Waves, sound & light (Module 3)
We will use what we have learned in dynamics to understand how wave motion occurs in solids, where atoms behave as if they were connected by springs. We will use practical activities to demonstrate reflection, refraction, diffraction and superposition in water waves, sound waves in air, on springs, in pipes and other objects such as Chladni plates. We will learn about beats and the Doppler effect in sound (as well as making our own sonic boom in the lab, and breaking a glass with sound).

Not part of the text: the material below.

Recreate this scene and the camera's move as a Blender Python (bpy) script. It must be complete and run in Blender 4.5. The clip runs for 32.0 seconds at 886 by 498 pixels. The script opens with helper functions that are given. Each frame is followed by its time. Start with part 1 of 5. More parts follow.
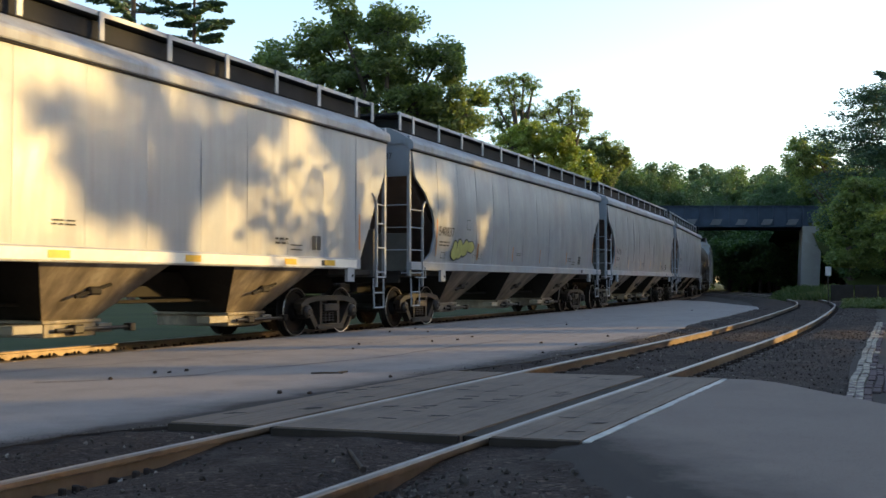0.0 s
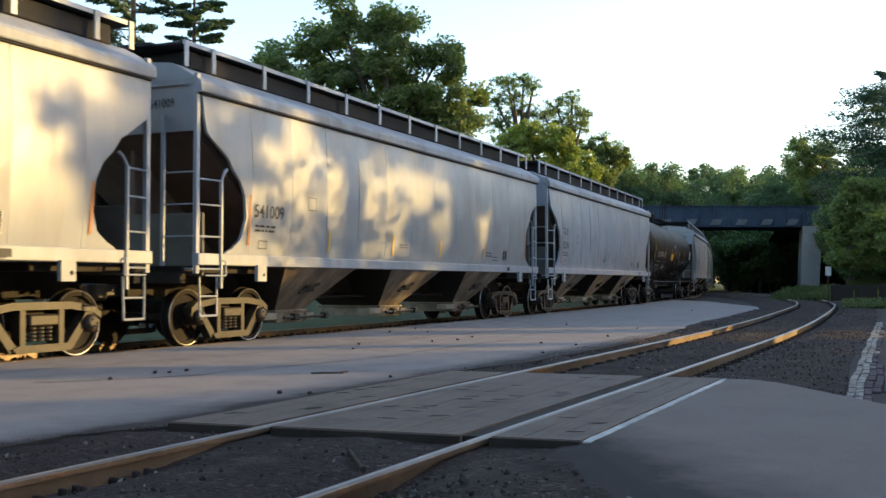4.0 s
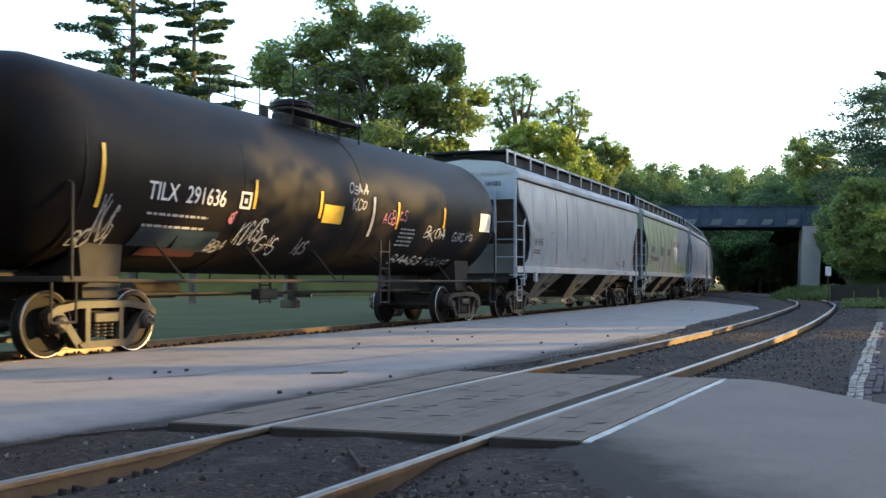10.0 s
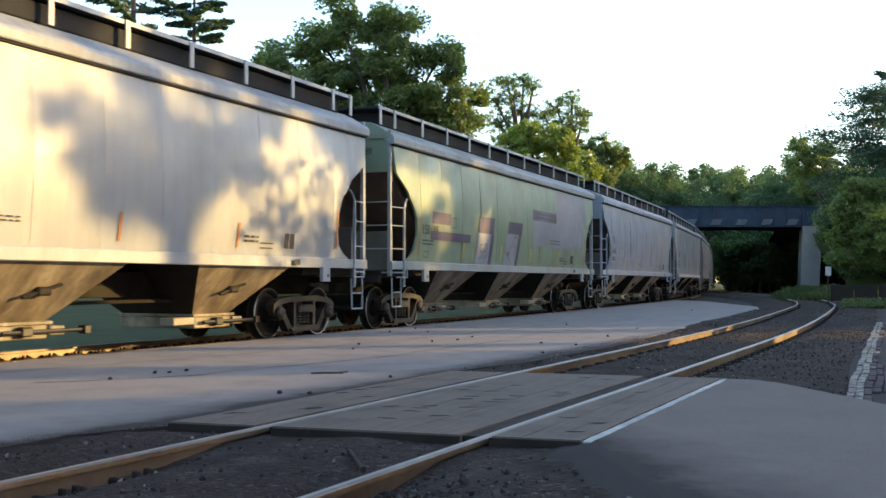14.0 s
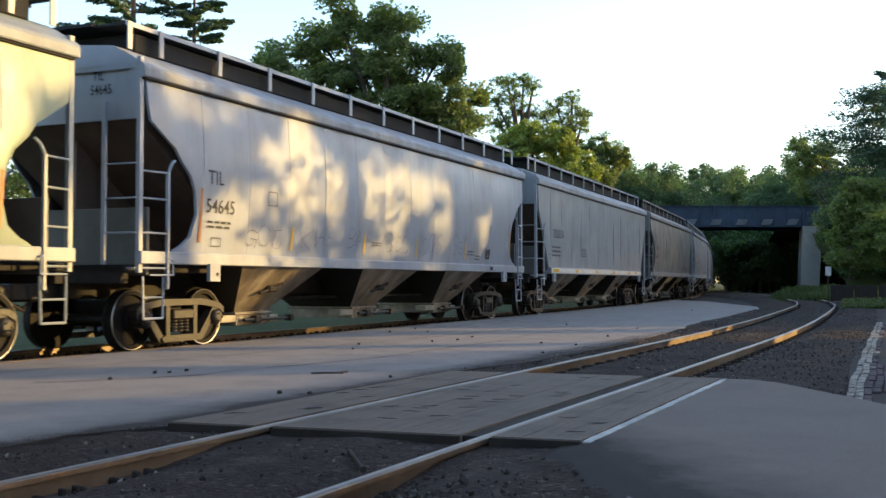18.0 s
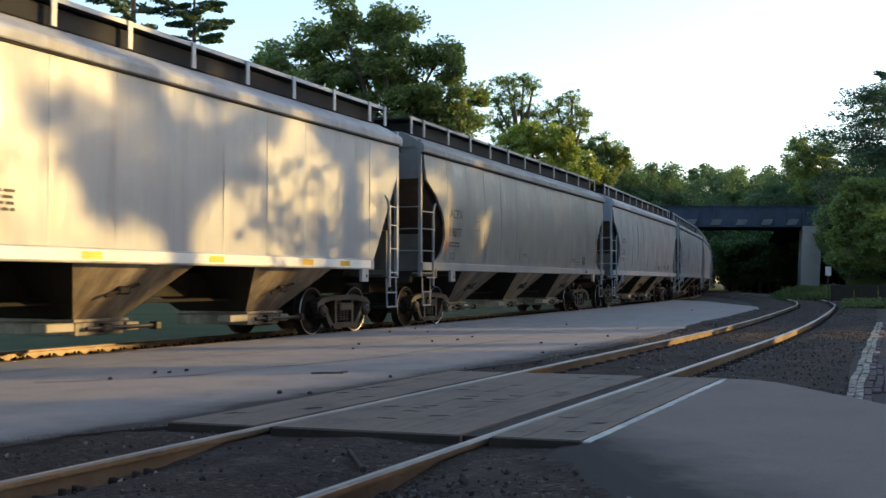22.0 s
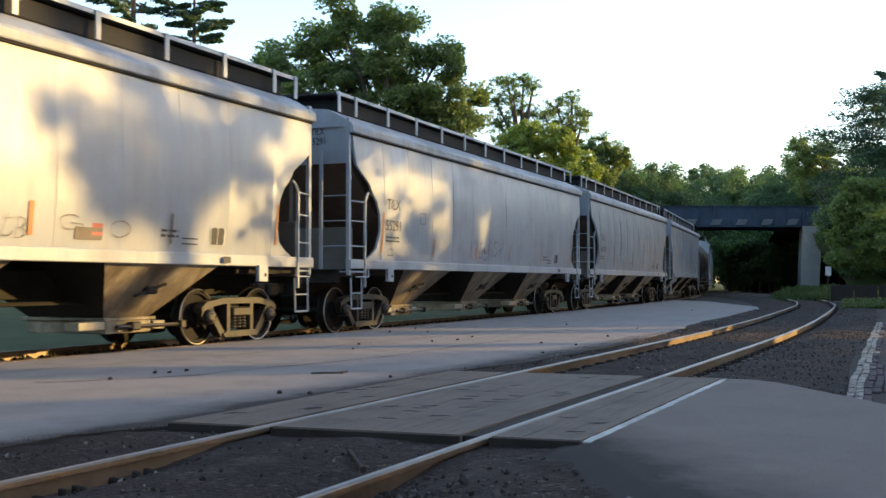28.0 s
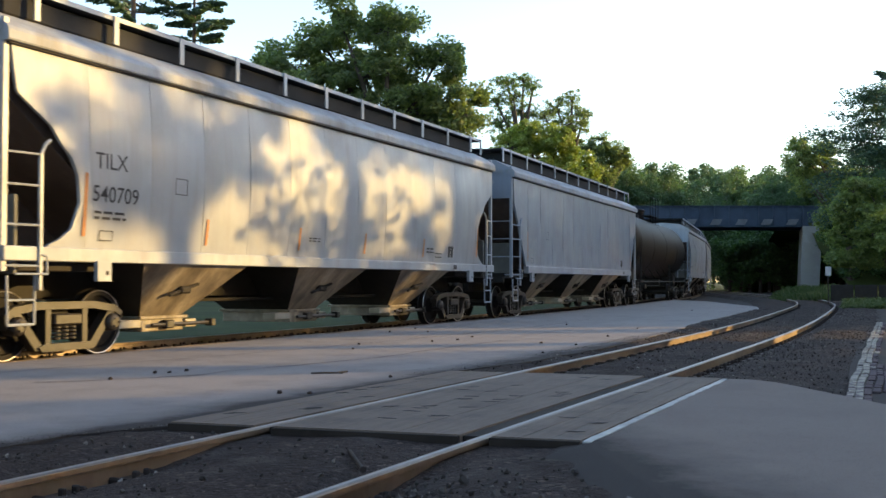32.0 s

We use the ray model of light to understand the behaviour of light as it interacts with lenses, mirrors, your eye and the world around you. We will view the world from inside a lab-sized camera obscura, learn how to make a “Pepper’s Ghost” illusion, and (some of) the physics behind rainbows.
Thermodynamics (Module 3)
In the section on thermodynamics we will learn about the difference between temperature and heat and how heat is transferred by conduction convection and radiation (for the last we will use a thermal camera to discuss). We will also cover heat capacity and latent heat, with practical work on these concepts integrated into each lesson.
Module 4: Electricity and magnetism
In module 4 we will cover electrostatics, electrical circuits and magnetism, and in particular, how all these fit together into one coherent story through a qualitative discussion of Maxwell’s equations that we continue through into our year 12 topic on electromagnetism.
Integrated practical activities with electrostatics or circuits occur in most lessons during this module.